* [Information supplied]:
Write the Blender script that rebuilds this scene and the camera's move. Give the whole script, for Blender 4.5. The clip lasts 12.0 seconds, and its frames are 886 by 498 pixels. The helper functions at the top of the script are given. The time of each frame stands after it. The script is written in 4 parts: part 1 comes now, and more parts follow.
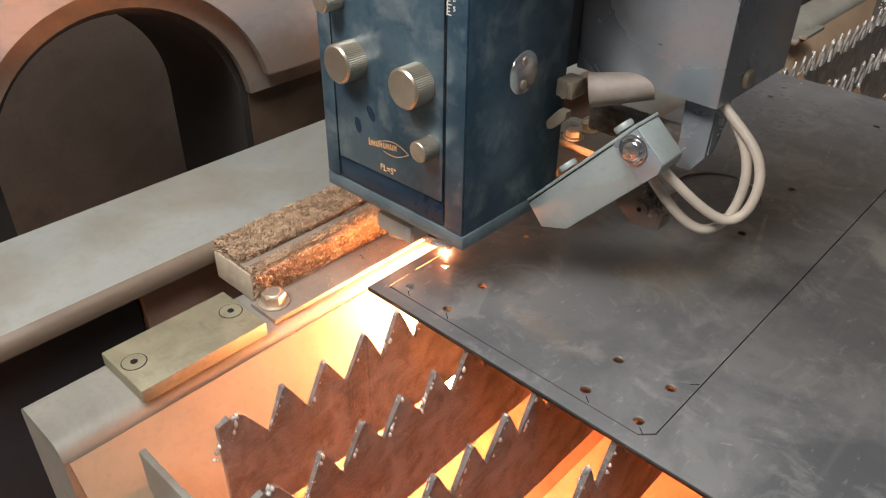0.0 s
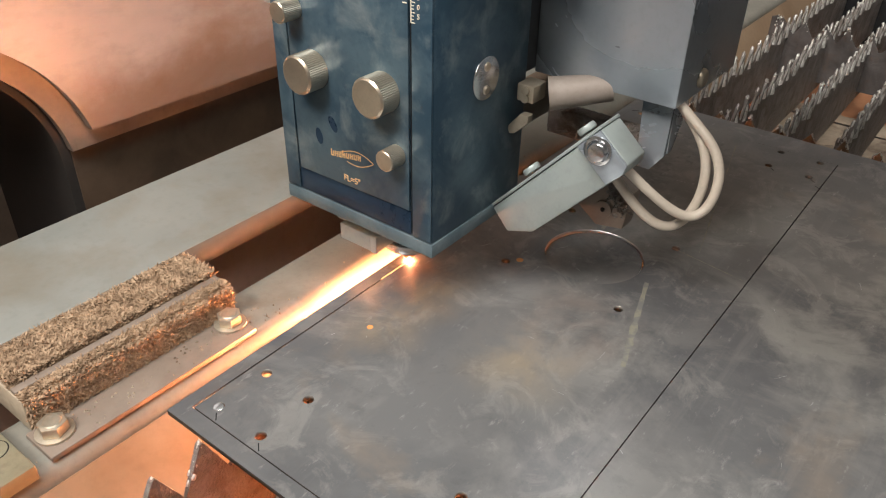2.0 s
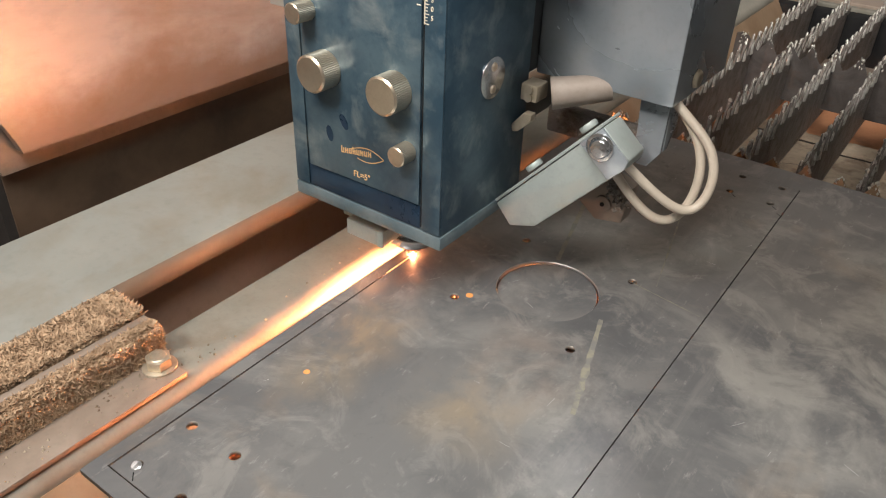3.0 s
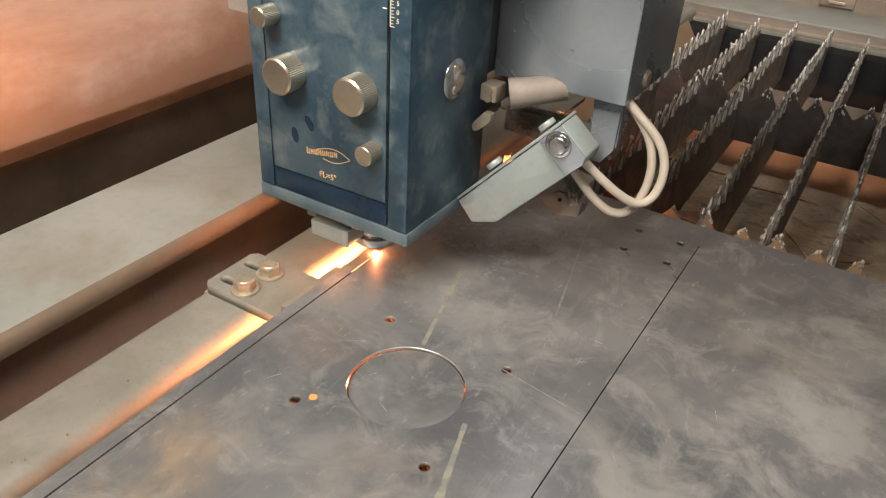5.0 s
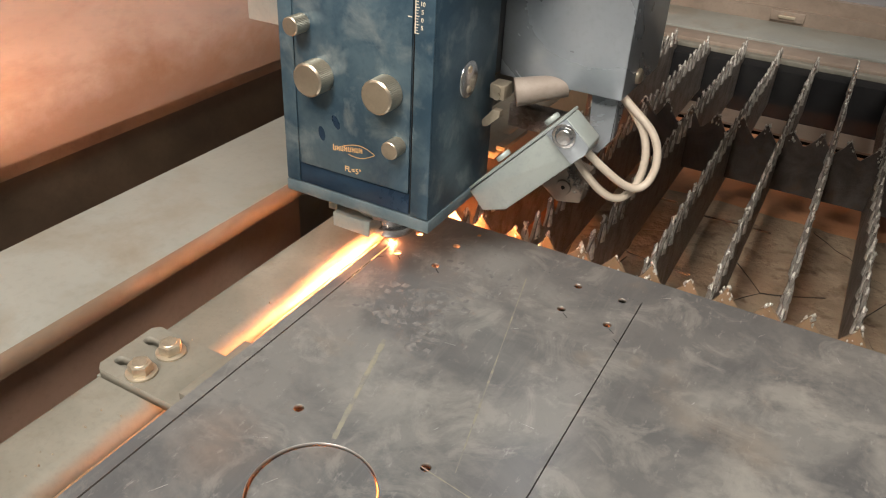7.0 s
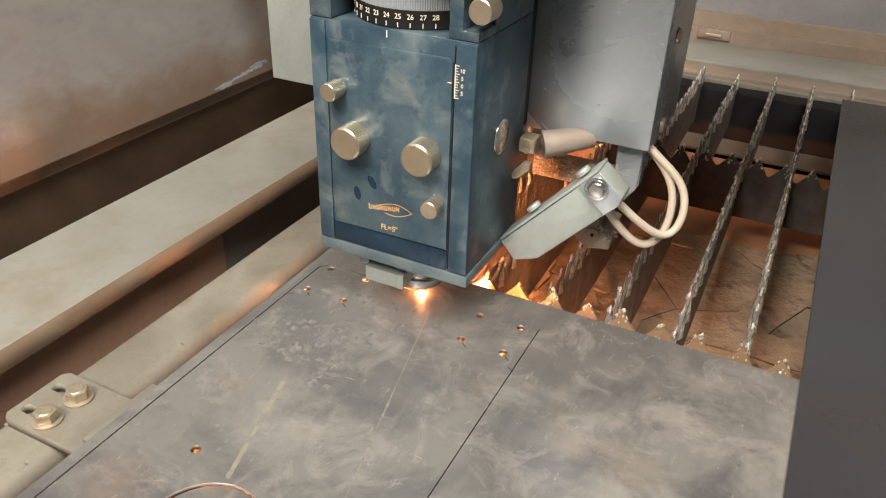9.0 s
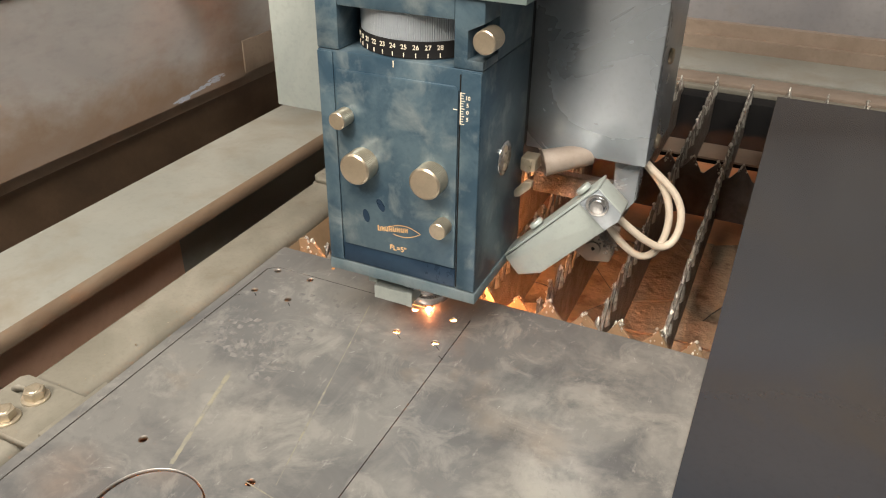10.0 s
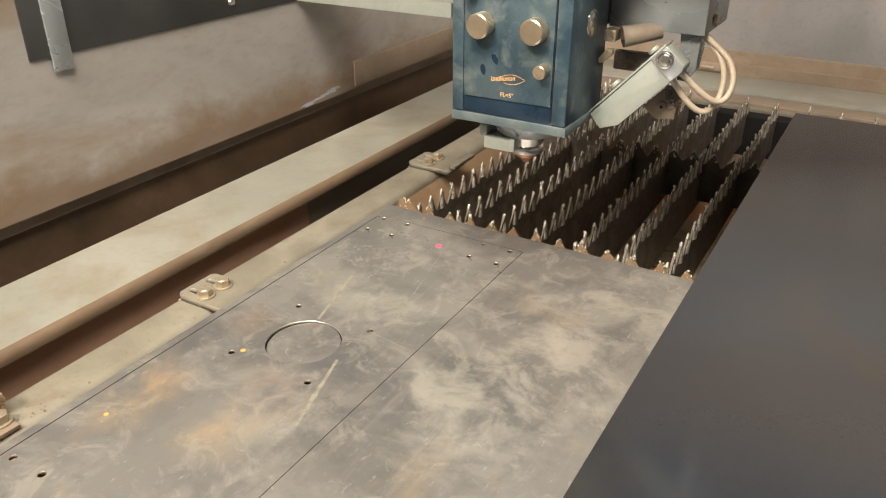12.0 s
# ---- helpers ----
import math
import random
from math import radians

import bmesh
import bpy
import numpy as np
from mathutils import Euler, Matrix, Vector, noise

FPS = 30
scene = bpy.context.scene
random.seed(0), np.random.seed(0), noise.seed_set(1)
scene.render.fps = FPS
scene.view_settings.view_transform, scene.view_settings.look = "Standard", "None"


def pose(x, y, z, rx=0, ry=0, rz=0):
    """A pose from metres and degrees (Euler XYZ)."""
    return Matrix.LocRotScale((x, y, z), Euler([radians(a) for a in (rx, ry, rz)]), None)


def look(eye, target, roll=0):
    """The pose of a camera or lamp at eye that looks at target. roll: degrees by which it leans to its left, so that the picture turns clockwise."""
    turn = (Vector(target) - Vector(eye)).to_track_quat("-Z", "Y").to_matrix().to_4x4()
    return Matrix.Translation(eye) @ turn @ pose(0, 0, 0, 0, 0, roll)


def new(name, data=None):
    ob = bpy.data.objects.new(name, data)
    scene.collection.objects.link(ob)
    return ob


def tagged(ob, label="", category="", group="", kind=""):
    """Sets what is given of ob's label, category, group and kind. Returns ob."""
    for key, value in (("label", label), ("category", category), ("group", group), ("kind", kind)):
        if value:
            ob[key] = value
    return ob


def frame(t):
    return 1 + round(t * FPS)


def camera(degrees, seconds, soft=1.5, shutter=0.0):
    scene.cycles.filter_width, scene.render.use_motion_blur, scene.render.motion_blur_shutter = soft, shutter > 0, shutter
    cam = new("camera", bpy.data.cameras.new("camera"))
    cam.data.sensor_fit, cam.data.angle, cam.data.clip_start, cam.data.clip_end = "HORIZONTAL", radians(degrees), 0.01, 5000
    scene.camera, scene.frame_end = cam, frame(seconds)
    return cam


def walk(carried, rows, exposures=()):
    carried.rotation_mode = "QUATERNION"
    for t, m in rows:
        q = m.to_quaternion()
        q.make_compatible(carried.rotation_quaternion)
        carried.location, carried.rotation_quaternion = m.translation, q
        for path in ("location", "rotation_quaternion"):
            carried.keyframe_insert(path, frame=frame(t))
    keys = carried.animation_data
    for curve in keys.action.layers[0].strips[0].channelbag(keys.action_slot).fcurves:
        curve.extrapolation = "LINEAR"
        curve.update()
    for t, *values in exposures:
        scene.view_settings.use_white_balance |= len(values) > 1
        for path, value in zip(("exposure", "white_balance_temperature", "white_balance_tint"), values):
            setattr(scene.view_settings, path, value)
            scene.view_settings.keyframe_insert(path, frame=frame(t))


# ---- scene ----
# ---- camera ----
cam = camera(59.84, 12.0, soft=1.1)
PATH = [
    (0, (0.2983, -0.5976, 0.3603), (-0.7162, 0.5038, -0.6386), 0.77),
    (0.5, (0.2890, -0.5556, 0.3604), (-0.6910, 0.5846, -0.6293), 0.97),
    (1, (0.2901, -0.5182, 0.3603), (-0.6579, 0.6480, -0.6304), 0.93),
    (1.5, (0.2817, -0.4936, 0.3564), (-0.6494, 0.6884, -0.6315), 0.92),
    (2, (0.2808, -0.4566, 0.3606), (-0.6297, 0.7418, -0.6268), 1.11),
    (2.5, (0.2828, -0.4292, 0.3578), (-0.6108, 0.7878, -0.6221), 1.48),
    (3, (0.2763, -0.4109, 0.3643), (-0.5943, 0.8252, -0.6124), 2.10),
    (3.2, (0.2882, -0.3941, 0.3733), (-0.5802, 0.8460, -0.6005), 1.93),
    (4.8, (0.2757, -0.2927, 0.3711), (-0.5102, 1.0110, -0.5895), 2.99),
    (5, (0.2724, -0.2836, 0.3659), (-0.4924, 1.0351, -0.5912), 3.40),
    (5.5, (0.2523, -0.2600, 0.3848), (-0.4882, 1.0719, -0.5733), 4.30),
    (6, (0.2543, -0.2335, 0.3865), (-0.4696, 1.1163, -0.5590), 4.31),
    (6.5, (0.2566, -0.2128, 0.3932), (-0.4399, 1.1485, -0.5566), 4.37),
    (7, (0.2668, -0.1984, 0.3809), (-0.4393, 1.1605, -0.5651), 3.23),
    (7.2, (0.2744, -0.1899, 0.3868), (-0.4265, 1.1662, -0.5669), 3.58),
    (8.8, (0.3268, -0.1764, 0.4124), (-0.3599, 1.2132, -0.5029), 2.22),
    (9, (0.3303, -0.1791, 0.4139), (-0.3354, 1.2186, -0.5043), 2.05),
    (9.5, (0.3598, -0.1885, 0.4246), (-0.2899, 1.2206, -0.4878), 1.40),
    (10, (0.3955, -0.1985, 0.4348), (-0.2466, 1.2170, -0.4729), 0.86),
    (10.5, (0.4249, -0.2136, 0.4542), (-0.2163, 1.2073, -0.4458), 0.34),
    (11, (0.4838, -0.2712, 0.4484), (-0.1989, 1.1586, -0.4057), -0.82),
    (11.5, (0.5293, -0.3747, 0.4819), (-0.2163, 1.0313, -0.3592), -0.96),
    (12, (0.5402, -0.4706, 0.4758), (-0.2724, 0.9059, -0.3518), 0.00),
]
walk(cam, [(t, look(e, g, r)) for t, e, g, r in PATH],
     exposures=[(0.0, -0.62, 5750, 10), (1.5, -0.58, 5900, 10), (3.0, -0.47, 6050, 10), (5.0, -0.42, 6300, 10), (7.0, -0.42, 6300, 10), (9.0, -0.08, 6550, 10), (10.5, -0.02, 6650, 10), (11.0, 0.15, 7150, 10), (12.0, 0.13, 7200, 10)])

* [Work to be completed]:
Transcribe the full listing character for character. Pictures are excluded.

* [Solution to this task]:
Write the Blender script that rebuilds this scene and the camera's move. Give the whole script, for Blender 4.5. The clip lasts 12.0 seconds, and its frames are 886 by 498 pixels. The helper functions at the top of the script are given. The time of each frame stands after it. The script is written in 4 parts: part 1 comes now, and more parts follow.
0.0 s
2.0 s
3.0 s
5.0 s
7.0 s
9.0 s
10.0 s
12.0 s
# ---- helpers ----
import math
import random
from math import radians

import bmesh
import bpy
import numpy as np
from mathutils import Euler, Matrix, Vector, noise

FPS = 30
scene = bpy.context.scene
random.seed(0), np.random.seed(0), noise.seed_set(1)
scene.render.fps = FPS
scene.view_settings.view_transform, scene.view_settings.look = "Standard", "None"


def pose(x, y, z, rx=0, ry=0, rz=0):
    """A pose from metres and degrees (Euler XYZ)."""
    return Matrix.LocRotScale((x, y, z), Euler([radians(a) for a in (rx, ry, rz)]), None)


def look(eye, target, roll=0):
    """The pose of a camera or lamp at eye that looks at target. roll: degrees by which it leans to its left, so that the picture turns clockwise."""
    turn = (Vector(target) - Vector(eye)).to_track_quat("-Z", "Y").to_matrix().to_4x4()
    return Matrix.Translation(eye) @ turn @ pose(0, 0, 0, 0, 0, roll)


def new(name, data=None):
    ob = bpy.data.objects.new(name, data)
    scene.collection.objects.link(ob)
    return ob


def tagged(ob, label="", category="", group="", kind=""):
    """Sets what is given of ob's label, category, group and kind. Returns ob."""
    for key, value in (("label", label), ("category", category), ("group", group), ("kind", kind)):
        if value:
            ob[key] = value
    return ob


def frame(t):
    return 1 + round(t * FPS)


def camera(degrees, seconds, soft=1.5, shutter=0.0):
    scene.cycles.filter_width, scene.render.use_motion_blur, scene.render.motion_blur_shutter = soft, shutter > 0, shutter
    cam = new("camera", bpy.data.cameras.new("camera"))
    cam.data.sensor_fit, cam.data.angle, cam.data.clip_start, cam.data.clip_end = "HORIZONTAL", radians(degrees), 0.01, 5000
    scene.camera, scene.frame_end = cam, frame(seconds)
    return cam


def walk(carried, rows, exposures=()):
    carried.rotation_mode = "QUATERNION"
    for t, m in rows:
        q = m.to_quaternion()
        q.make_compatible(carried.rotation_quaternion)
        carried.location, carried.rotation_quaternion = m.translation, q
        for path in ("location", "rotation_quaternion"):
            carried.keyframe_insert(path, frame=frame(t))
    keys = carried.animation_data
    for curve in keys.action.layers[0].strips[0].channelbag(keys.action_slot).fcurves:
        curve.extrapolation = "LINEAR"
        curve.update()
    for t, *values in exposures:
        scene.view_settings.use_white_balance |= len(values) > 1
        for path, value in zip(("exposure", "white_balance_temperature", "white_balance_tint"), values):
            setattr(scene.view_settings, path, value)
            scene.view_settings.keyframe_insert(path, frame=frame(t))


# ---- scene ----
# ---- camera ----
cam = camera(59.84, 12.0, soft=1.1)
PATH = [
    (0, (0.2983, -0.5976, 0.3603), (-0.7162, 0.5038, -0.6386), 0.77),
    (0.5, (0.2890, -0.5556, 0.3604), (-0.6910, 0.5846, -0.6293), 0.97),
    (1, (0.2901, -0.5182, 0.3603), (-0.6579, 0.6480, -0.6304), 0.93),
    (1.5, (0.2817, -0.4936, 0.3564), (-0.6494, 0.6884, -0.6315), 0.92),
    (2, (0.2808, -0.4566, 0.3606), (-0.6297, 0.7418, -0.6268), 1.11),
    (2.5, (0.2828, -0.4292, 0.3578), (-0.6108, 0.7878, -0.6221), 1.48),
    (3, (0.2763, -0.4109, 0.3643), (-0.5943, 0.8252, -0.6124), 2.10),
    (3.2, (0.2882, -0.3941, 0.3733), (-0.5802, 0.8460, -0.6005), 1.93),
    (4.8, (0.2757, -0.2927, 0.3711), (-0.5102, 1.0110, -0.5895), 2.99),
    (5, (0.2724, -0.2836, 0.3659), (-0.4924, 1.0351, -0.5912), 3.40),
    (5.5, (0.2523, -0.2600, 0.3848), (-0.4882, 1.0719, -0.5733), 4.30),
    (6, (0.2543, -0.2335, 0.3865), (-0.4696, 1.1163, -0.5590), 4.31),
    (6.5, (0.2566, -0.2128, 0.3932), (-0.4399, 1.1485, -0.5566), 4.37),
    (7, (0.2668, -0.1984, 0.3809), (-0.4393, 1.1605, -0.5651), 3.23),
    (7.2, (0.2744, -0.1899, 0.3868), (-0.4265, 1.1662, -0.5669), 3.58),
    (8.8, (0.3268, -0.1764, 0.4124), (-0.3599, 1.2132, -0.5029), 2.22),
    (9, (0.3303, -0.1791, 0.4139), (-0.3354, 1.2186, -0.5043), 2.05),
    (9.5, (0.3598, -0.1885, 0.4246), (-0.2899, 1.2206, -0.4878), 1.40),
    (10, (0.3955, -0.1985, 0.4348), (-0.2466, 1.2170, -0.4729), 0.86),
    (10.5, (0.4249, -0.2136, 0.4542), (-0.2163, 1.2073, -0.4458), 0.34),
    (11, (0.4838, -0.2712, 0.4484), (-0.1989, 1.1586, -0.4057), -0.82),
    (11.5, (0.5293, -0.3747, 0.4819), (-0.2163, 1.0313, -0.3592), -0.96),
    (12, (0.5402, -0.4706, 0.4758), (-0.2724, 0.9059, -0.3518), 0.00),
]
walk(cam, [(t, look(e, g, r)) for t, e, g, r in PATH],
     exposures=[(0.0, -0.62, 5750, 10), (1.5, -0.58, 5900, 10), (3.0, -0.47, 6050, 10), (5.0, -0.42, 6300, 10), (7.0, -0.42, 6300, 10), (9.0, -0.08, 6550, 10), (10.5, -0.02, 6650, 10), (11.0, 0.15, 7150, 10), (12.0, 0.13, 7200, 10)])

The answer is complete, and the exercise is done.